This is really a magic trick although it is called a game. The approach is rather like the typical ‘Guess Your Age’ cards approach, but this is much more complicated. If you know the secret, you can tell a person which one of the 52 items they have selected from the MAIN GROUP card. All they need to tell you is which of the other nine cards include their selected item. The rest is up to you and arithmatic. Complete with instructions. The instructions explain the secret, but don’t tell you how to make a performance of it entertaining!

The magician shows four small coloured squares of cardborad and puts them on the table, inside four small envelopes. A colour is mentally selected and the magician starts tapping on the envelopes and, when the spectator calls STOP, the magician stops tapping and shows that the card inside the final tapped envelope is the correct selected colour. Complete with instructions which have BCM/TRICKS London, W.C.1 on them.
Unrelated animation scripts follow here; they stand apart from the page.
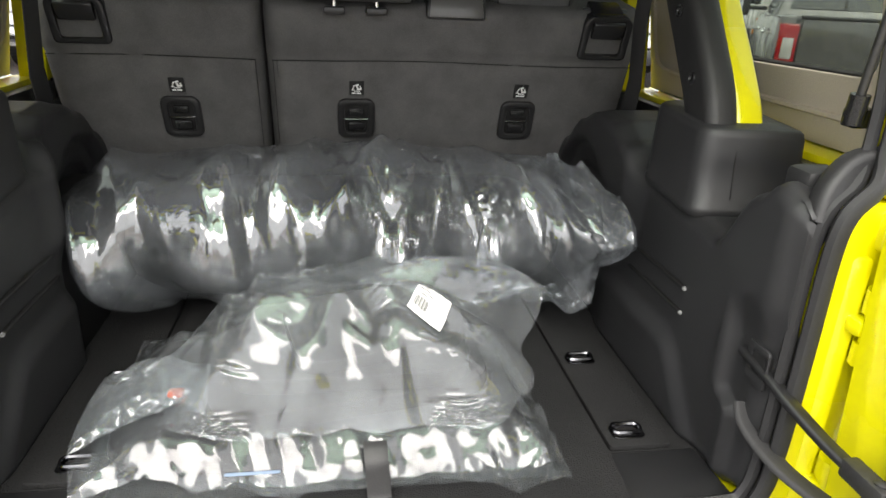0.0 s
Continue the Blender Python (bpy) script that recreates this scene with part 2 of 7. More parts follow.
def plate(bm, outer, holes, place, way, bevel=0.0):
    """A flat plate with openings: outlines in (u, v), laid into space by place(u, v), drawn out along way."""
    t = bmesh.new()
    edges = []
    for loop in (outer, *holes):
        vs = [t.verts.new(place(u, v)) for u, v in loop]
        edges += [t.edges.new((vs[i], vs[(i + 1) % len(vs)])) for i in range(len(vs))]
    bmesh.ops.triangle_fill(t, edges=edges, use_beauty=True, use_dissolve=False)
    r = bmesh.ops.extrude_face_region(t, geom=list(t.faces))
    bmesh.ops.translate(t, vec=Vector(way), verts=[v for v in r["geom"] if isinstance(v, bmesh.types.BMVert)])
    bmesh.ops.recalc_face_normals(t, faces=t.faces)
    soften(t, bevel, 2, 50)
    return merge(bm, t)


def rounded(w, h, r, n=5, cx=0.0, cy=0.0):
    """The outline of a rounded rectangle round (cx, cy)."""
    out = []
    for sx, sy, a0 in ((1, 1, 0), (-1, 1, 90), (-1, -1, 180), (1, -1, 270)):
        for i in range(n + 1):
            a = radians(a0 + 90 * i / n)
            out.append((cx + sx * (w / 2 - r) + r * math.cos(a), cy + sy * (h / 2 - r) + r * math.sin(a)))
    return out


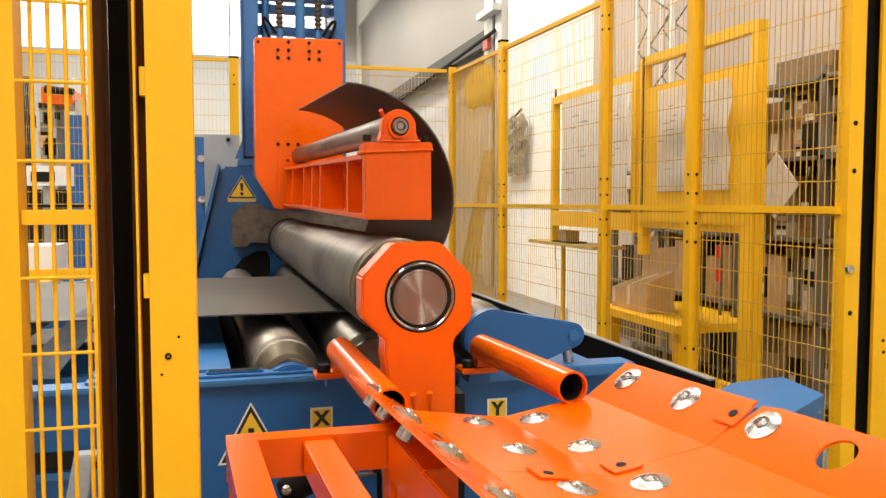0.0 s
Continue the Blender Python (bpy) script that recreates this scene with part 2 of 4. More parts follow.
for x, y in LUMINAIRES:
    lum = thing("ceiling_luminaire", "long white hall luminaire under the ceiling", "lamp", (x, y, 5.4), "hall luminaires")
    part("housing", box(B(), -0.58, 0.58, -1.25, 1.25, 0.02, 0.12), GREY_PAINT, lum, bevel=0.01)
    part("diffuser", box(B(), -0.55, 0.55, -1.2, 1.2, -0.004, 0.018), GLOW, lum)
    for sy in (-0.9, 0.9):
        part("hanger", tube(B(), (0, sy, 0.12), (0, sy, HZ - 5.4), 0.008, 8), GREY_PAINT, lum)


# ---- the guard fence ----
def fence_x(y):
    return 1.55 + (5.3 - y) * 0.05


def mesh_wires(length, z0, z1, pitch, rise, r, flat=0.0):
    """Welded wire mesh in the local x-z plane."""
    bm = B()
    n = int(length / pitch)
    for i in range(n + 1):
        x = (length - n * pitch) / 2 + i * pitch
        tube(bm, (x, 0, z0), (x, 0, z1), r, 5)
    z = z0 + 0.04
    while z < z1:
        tube(bm, (0, -2 * r, z), (length, -2 * r, z), 0.0019, 5)
        z += rise
    return bm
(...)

Any hour from 1 to 12 is secretly chosen by a spectator. On turning over the clock one sees a jumbled mess of letters. These are tapped by the magician one at a time. When the spectator asks the magician to stop counting, he puts a matchstick through the appropriate hole and on turning the clock over it is seen that the magician has stopped on the hour chosen by the spectator. Complete with instructions.
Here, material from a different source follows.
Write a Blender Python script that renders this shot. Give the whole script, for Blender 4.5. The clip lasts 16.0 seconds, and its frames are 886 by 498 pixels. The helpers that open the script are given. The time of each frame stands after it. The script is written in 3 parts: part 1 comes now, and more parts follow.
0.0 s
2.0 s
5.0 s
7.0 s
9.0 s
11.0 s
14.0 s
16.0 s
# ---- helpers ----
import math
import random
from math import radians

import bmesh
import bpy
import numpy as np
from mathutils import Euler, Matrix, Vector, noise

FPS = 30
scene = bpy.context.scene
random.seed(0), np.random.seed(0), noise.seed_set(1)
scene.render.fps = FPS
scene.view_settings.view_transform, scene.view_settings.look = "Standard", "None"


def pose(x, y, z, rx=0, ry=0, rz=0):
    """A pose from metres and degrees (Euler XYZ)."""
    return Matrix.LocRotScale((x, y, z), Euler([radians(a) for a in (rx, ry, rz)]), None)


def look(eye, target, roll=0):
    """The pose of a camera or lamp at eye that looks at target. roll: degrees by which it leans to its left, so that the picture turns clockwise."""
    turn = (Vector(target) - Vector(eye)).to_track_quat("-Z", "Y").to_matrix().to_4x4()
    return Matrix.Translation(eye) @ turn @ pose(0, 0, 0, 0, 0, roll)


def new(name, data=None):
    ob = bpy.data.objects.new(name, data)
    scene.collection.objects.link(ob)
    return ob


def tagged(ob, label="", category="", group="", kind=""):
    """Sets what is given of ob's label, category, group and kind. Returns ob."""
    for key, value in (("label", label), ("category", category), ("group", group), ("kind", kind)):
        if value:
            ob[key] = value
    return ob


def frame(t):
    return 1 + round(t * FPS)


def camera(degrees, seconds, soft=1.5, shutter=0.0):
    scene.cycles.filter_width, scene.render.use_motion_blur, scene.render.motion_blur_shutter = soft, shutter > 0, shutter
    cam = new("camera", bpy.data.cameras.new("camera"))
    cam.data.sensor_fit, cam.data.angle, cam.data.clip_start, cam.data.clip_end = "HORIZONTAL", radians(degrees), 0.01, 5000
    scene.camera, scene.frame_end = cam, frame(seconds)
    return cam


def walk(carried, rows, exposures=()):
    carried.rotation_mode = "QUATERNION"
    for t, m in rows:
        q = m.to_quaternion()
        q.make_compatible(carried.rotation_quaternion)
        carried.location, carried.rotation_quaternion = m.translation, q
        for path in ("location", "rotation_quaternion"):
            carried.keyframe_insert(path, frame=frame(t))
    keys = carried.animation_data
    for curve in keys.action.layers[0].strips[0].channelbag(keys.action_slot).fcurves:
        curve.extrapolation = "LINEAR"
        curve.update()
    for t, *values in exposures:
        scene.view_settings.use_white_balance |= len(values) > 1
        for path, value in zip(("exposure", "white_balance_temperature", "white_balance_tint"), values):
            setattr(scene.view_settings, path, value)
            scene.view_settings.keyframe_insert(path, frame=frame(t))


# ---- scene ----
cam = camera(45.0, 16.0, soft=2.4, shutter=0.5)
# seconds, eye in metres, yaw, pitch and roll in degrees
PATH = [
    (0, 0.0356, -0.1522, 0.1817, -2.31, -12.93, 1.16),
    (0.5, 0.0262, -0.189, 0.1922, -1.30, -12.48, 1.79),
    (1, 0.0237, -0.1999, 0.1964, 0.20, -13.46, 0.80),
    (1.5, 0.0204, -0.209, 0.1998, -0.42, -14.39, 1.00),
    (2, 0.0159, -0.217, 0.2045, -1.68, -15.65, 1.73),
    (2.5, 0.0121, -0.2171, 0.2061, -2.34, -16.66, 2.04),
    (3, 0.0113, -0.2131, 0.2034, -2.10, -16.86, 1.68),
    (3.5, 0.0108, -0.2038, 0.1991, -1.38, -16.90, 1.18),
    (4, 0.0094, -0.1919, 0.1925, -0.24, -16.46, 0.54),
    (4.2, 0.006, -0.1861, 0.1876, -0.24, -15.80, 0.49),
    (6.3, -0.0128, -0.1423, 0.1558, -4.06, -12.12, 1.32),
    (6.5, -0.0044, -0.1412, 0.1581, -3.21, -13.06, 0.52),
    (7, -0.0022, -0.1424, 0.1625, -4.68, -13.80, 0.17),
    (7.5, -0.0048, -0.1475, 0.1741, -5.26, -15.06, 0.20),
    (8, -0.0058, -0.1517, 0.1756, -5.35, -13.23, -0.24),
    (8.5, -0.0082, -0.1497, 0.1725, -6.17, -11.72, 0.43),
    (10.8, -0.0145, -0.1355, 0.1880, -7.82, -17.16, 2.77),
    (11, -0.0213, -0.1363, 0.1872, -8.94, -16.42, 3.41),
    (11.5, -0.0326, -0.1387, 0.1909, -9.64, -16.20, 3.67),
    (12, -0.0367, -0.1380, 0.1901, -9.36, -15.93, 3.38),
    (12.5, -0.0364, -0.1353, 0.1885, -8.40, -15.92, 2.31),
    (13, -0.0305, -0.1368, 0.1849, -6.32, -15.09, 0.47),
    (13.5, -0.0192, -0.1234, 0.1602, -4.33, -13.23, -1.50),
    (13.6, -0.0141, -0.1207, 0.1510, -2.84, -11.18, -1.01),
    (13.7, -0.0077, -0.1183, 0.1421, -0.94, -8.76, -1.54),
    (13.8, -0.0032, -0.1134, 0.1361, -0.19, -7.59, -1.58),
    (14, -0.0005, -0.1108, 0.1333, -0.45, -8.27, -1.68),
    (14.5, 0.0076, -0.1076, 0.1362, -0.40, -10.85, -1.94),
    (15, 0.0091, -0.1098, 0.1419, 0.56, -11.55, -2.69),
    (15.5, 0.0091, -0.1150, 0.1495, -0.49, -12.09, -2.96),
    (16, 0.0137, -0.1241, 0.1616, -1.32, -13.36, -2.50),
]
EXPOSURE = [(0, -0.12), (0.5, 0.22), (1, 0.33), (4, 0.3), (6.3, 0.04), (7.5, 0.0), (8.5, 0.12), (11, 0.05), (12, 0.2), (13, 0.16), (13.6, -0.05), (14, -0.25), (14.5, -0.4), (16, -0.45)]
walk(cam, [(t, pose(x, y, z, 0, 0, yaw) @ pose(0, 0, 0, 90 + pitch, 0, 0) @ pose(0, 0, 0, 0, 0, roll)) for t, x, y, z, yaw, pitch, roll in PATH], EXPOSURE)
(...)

A spectator is handed an oblong block which has a different colour on each side. The spectator places the block in the box, remembering the colour which is on top, and making sure that the magician has not seen the colour. The magician takes the box and, with suitable mystic passes, correctly divines the colour on top.

A spectator is given the six coloured labels and asked to hide five and give one back to the performer behind his back, so he cannot see the colour. Turning around, the performer is correctly able to divine the colour of the selected label. The audience can examine the labels carefully and yet they will be unable to discover the secret.

The performer shows three different coloured marbles and asks for one to be chosen, without him seeing which one. This is given to him behind his back and he immediately calls out the colour of the marble. This can be repeated. A Davenport adverisement for the trick is also illustrated here. Whoever wrote the advertisement has a way with words. The final sentence is: ‘If you had eyes in your fingertips you could hardly better this brilliant and suble idea.’

Supplied by Max Andrews under the Vampire name, this trick provides a very flexible approach to foretelling the answer to a whole range of questions, such as a date of birth, a card or a colour. Complete with instructions. The item can be dated to WW2 because of a good gag that is included: predicting the date the War will end. The words ‘M.A. Magic Co. London’ on the envelope label refer to Max Andrews, a British dealer.

The words on the envelope explain the routine: ‘a spectator simply thinks of a word, yet the performer is able to reveal it in novel and mysterious fashion.’ However, this is somewhat misleading because the spectator actually has to say the chosen word before the performer can reveal it ‘in a novel and mysterious fashion’. Price $1.00 from Thayers’ Studio of Magic. Complete with instructions. Copyright 1944 Larsen-Thayers.

Using six people in the audience, the names of five living and one dead person are written on separate slips of paper. Each piece of paper is crumpled up. When your helper smooths our the pieces of paper and reads out the written names, the performer is able to reveal the name of the dead person. The plot of this trick can spook certain people in the audience and, for many audiences, its use cannot be recommended. Complete with instructions. The trick consists of a paper pad and instructions. A Davenport advertisement is also illustrated.